Оппоненты мои распадались на два лагеря: на «всех» и на «одного». «Все» были, как тогда полагалось в русских университетских колониях, социалистами и революционерами — с.р., с.д., бундовцы; «один» был невероятным и непонятным явлением, возбуждавшим острую ненависть и презрение «всех». Монархист и юдофоб, он белою вороною ходил по улицам Гейдельберга в распахнутой николаевской шинели, с Георгиевским крестом (он добровольцем участвовал в японской войне) на тугой, подложенной груди. «Все» упорно доказывали мне, что раз я хочу революцию,-то не смею и не могу глубоко реакционные явления Достоевского и Соловьёва ставить выше идеологии революционного социализма. Как я ни варьировал свою мысль, что я совсем не хочу революции, потому что она как таковая вообще не может быть предметом чьего бы то ни было разумного желания, а только жду и хочу её приближения (как врач ждет и хочет приближения кризиса) ради духовного выздоровления России, она моими оппонентами не воспринималась. Я оставался у них на подозрении, причем наиболее ортодоксально верующие в «праматерь-обезьяну: высказывали даже впоследствии всяческие темные соображения о моей близости с георгиевской шинелью, которая, правда, неоднократно приходила ко мне увещевать не возиться с «жидами и социалистами» и с которой я из духа протеста против революционного доктринёрства не раз появлялся в штаб-революционном гейдельбергском кафе.

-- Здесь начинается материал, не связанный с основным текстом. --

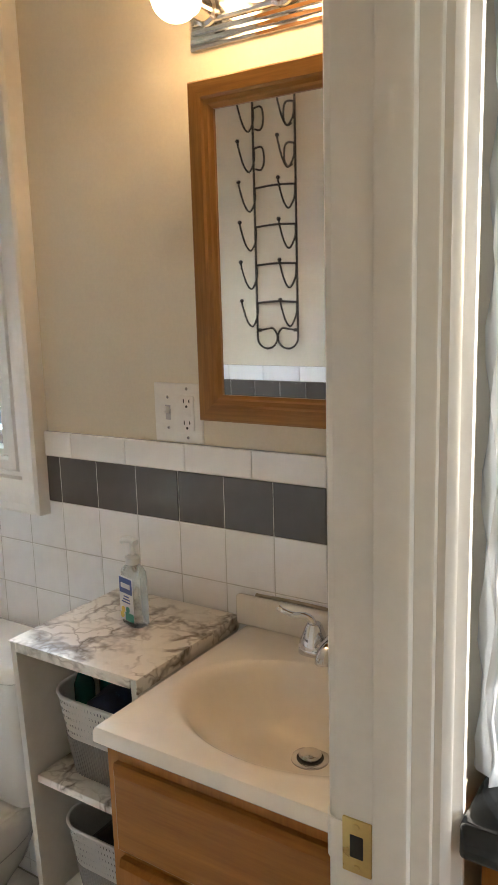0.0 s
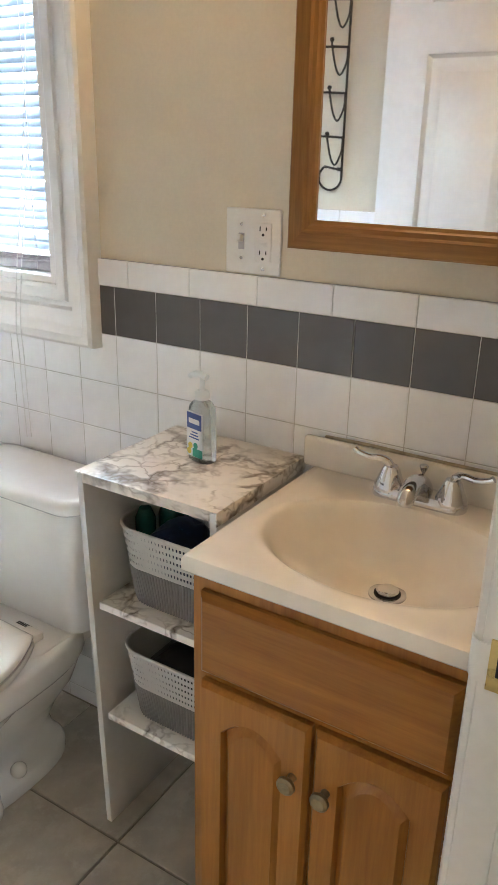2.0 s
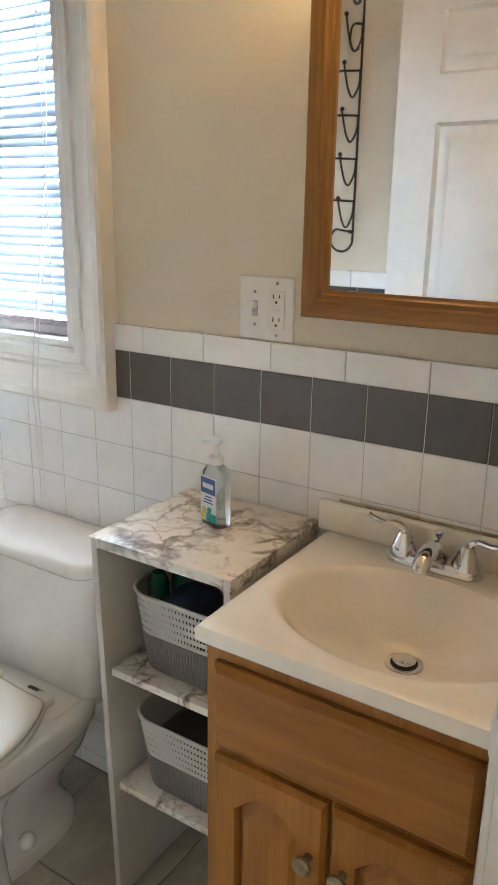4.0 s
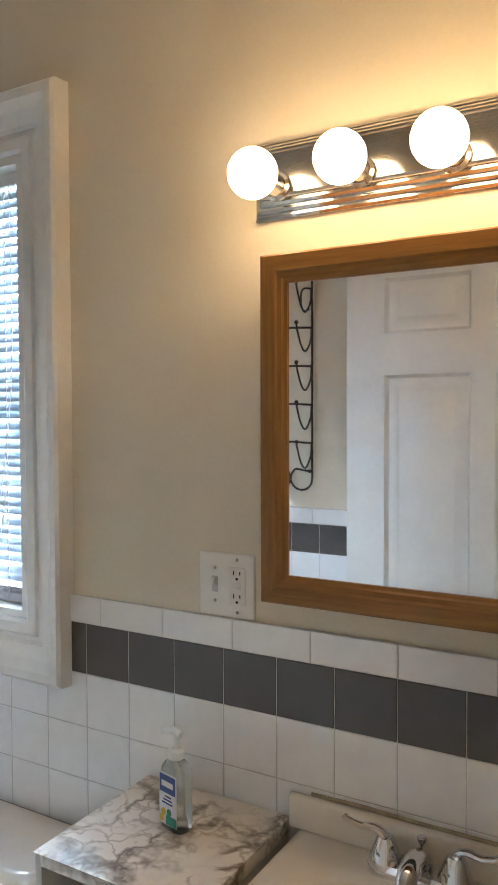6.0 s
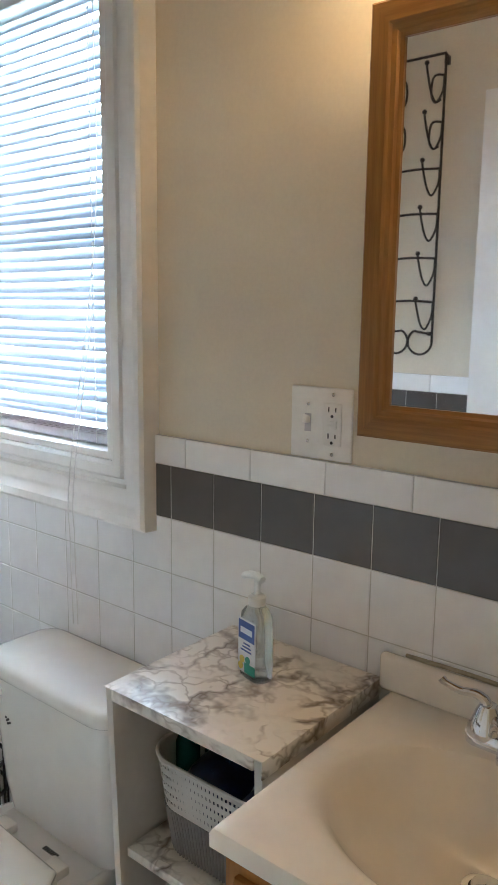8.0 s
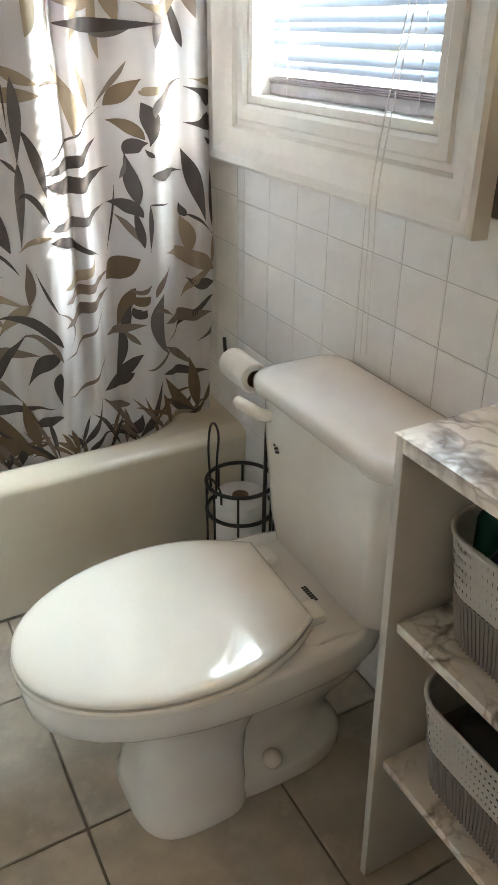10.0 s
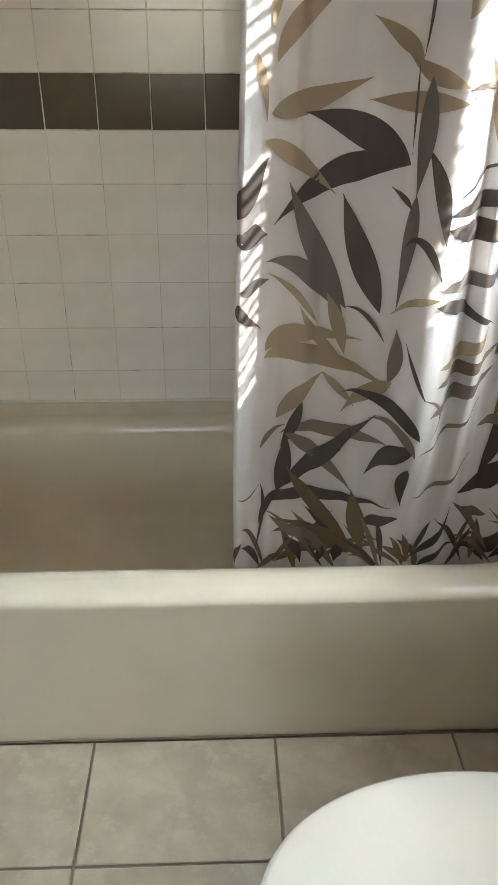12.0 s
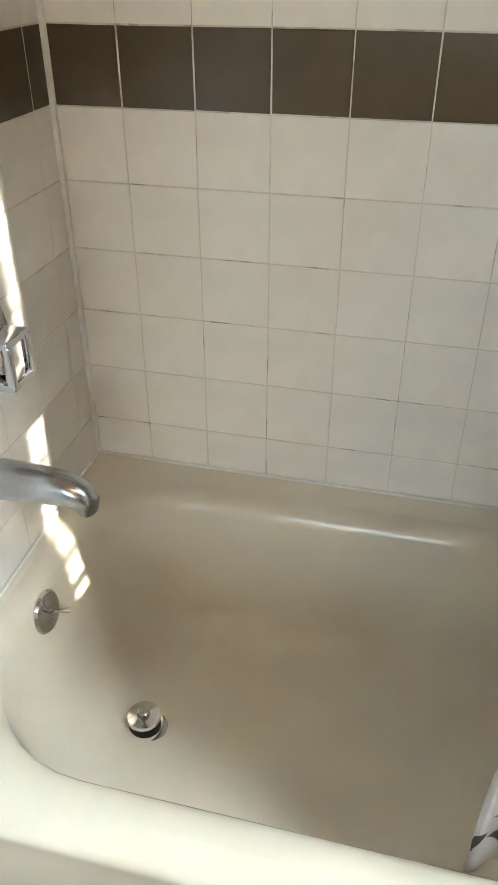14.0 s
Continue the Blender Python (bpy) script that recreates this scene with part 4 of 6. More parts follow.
leaf("tan", 1.039, 1.146, 1.054, 1.146, 1.120, 1.158, 0.019)
leaf("slate", 1.056, 1.098, 1.077, 1.134, 1.144, 1.164, 0.021)
leaf("tan", 1.218, 1.164, 1.215, 1.155, 1.159, 1.164, 0.020)
leaf("dark", 1.216, 1.101, 1.216, 1.122, 1.149, 1.149, 0.038)
leaf("dark", 1.218, 1.098, 1.215, 1.077, 1.146, 1.080, 0.045)
leaf("dark", 1.216, 1.032, 1.213, 1.035, 1.199, 1.047, 0.013)
leaf("dark", 1.189, 0.870, 1.161, 0.966, 1.139, 1.029, 0.036)
leaf("dark", 1.213, 0.855, 1.213, 0.918, 1.213, 0.981, 0.018)
leaf("dark", 1.147, 0.885, 1.139, 0.897, 1.133, 0.915, 0.019)
leaf("dark", 1.147, 0.888, 1.168, 0.879, 1.213, 0.837, 0.008)
leaf("tan", 1.135, 0.885, 1.149, 0.840, 1.147, 0.795, 0.031)
leaf("tan", 1.213, 0.831, 1.213, 0.795, 1.204, 0.756, 0.016)
leaf("tan", 0.825, 0.789, 0.885, 0.795, 0.920, 0.831, 0.026)
leaf("taupe", 0.825, 0.759, 0.892, 0.765, 0.966, 0.780, 0.026)
leaf("taupe", 0.820, 0.708, 0.890, 0.723, 0.958, 0.741, 0.031)
leaf("taupe", 0.820, 0.630, 0.883, 0.651, 0.937, 0.702, 0.009)
leaf("taupe", 0.835, 0.519, 0.889, 0.531, 0.935, 0.579, 0.011)
leaf("taupe", 0.804, 0.750, 0.844, 0.705, 0.835, 0.657, 0.006)
leaf("brown", 0.956, 0.759, 0.997, 0.786, 1.027, 0.807, 0.059)
leaf("brown", 1.018, 0.738, 0.997, 0.690, 0.980, 0.639, 0.030)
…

Спустя несколько месяцев после описанных выступлений я приехал в Москву и задумал напечатать свей доклад. Литературных связей у меня не было, к редакциям я относился со священным трепетом. Но вот через товарища по университету я познакомился с его дядюшкой, редактором «Скорпиона» и «Весов» Сергеем Александровичем Поляковым. В назначенный час я снёс в «Метрополь» свою рукопись; в назначенный же пришел за ответом. О напечатании в либеральной прессе, как мне того хотелось, не могло быть и речи. Для «Весов» рукопись была слишком «политична». Сергей Александрович любезно предлагал устроить её в «Новом времени».
Так печально кончилась моя первая попытка литературного выступления по вопросу об идеологических основах революции.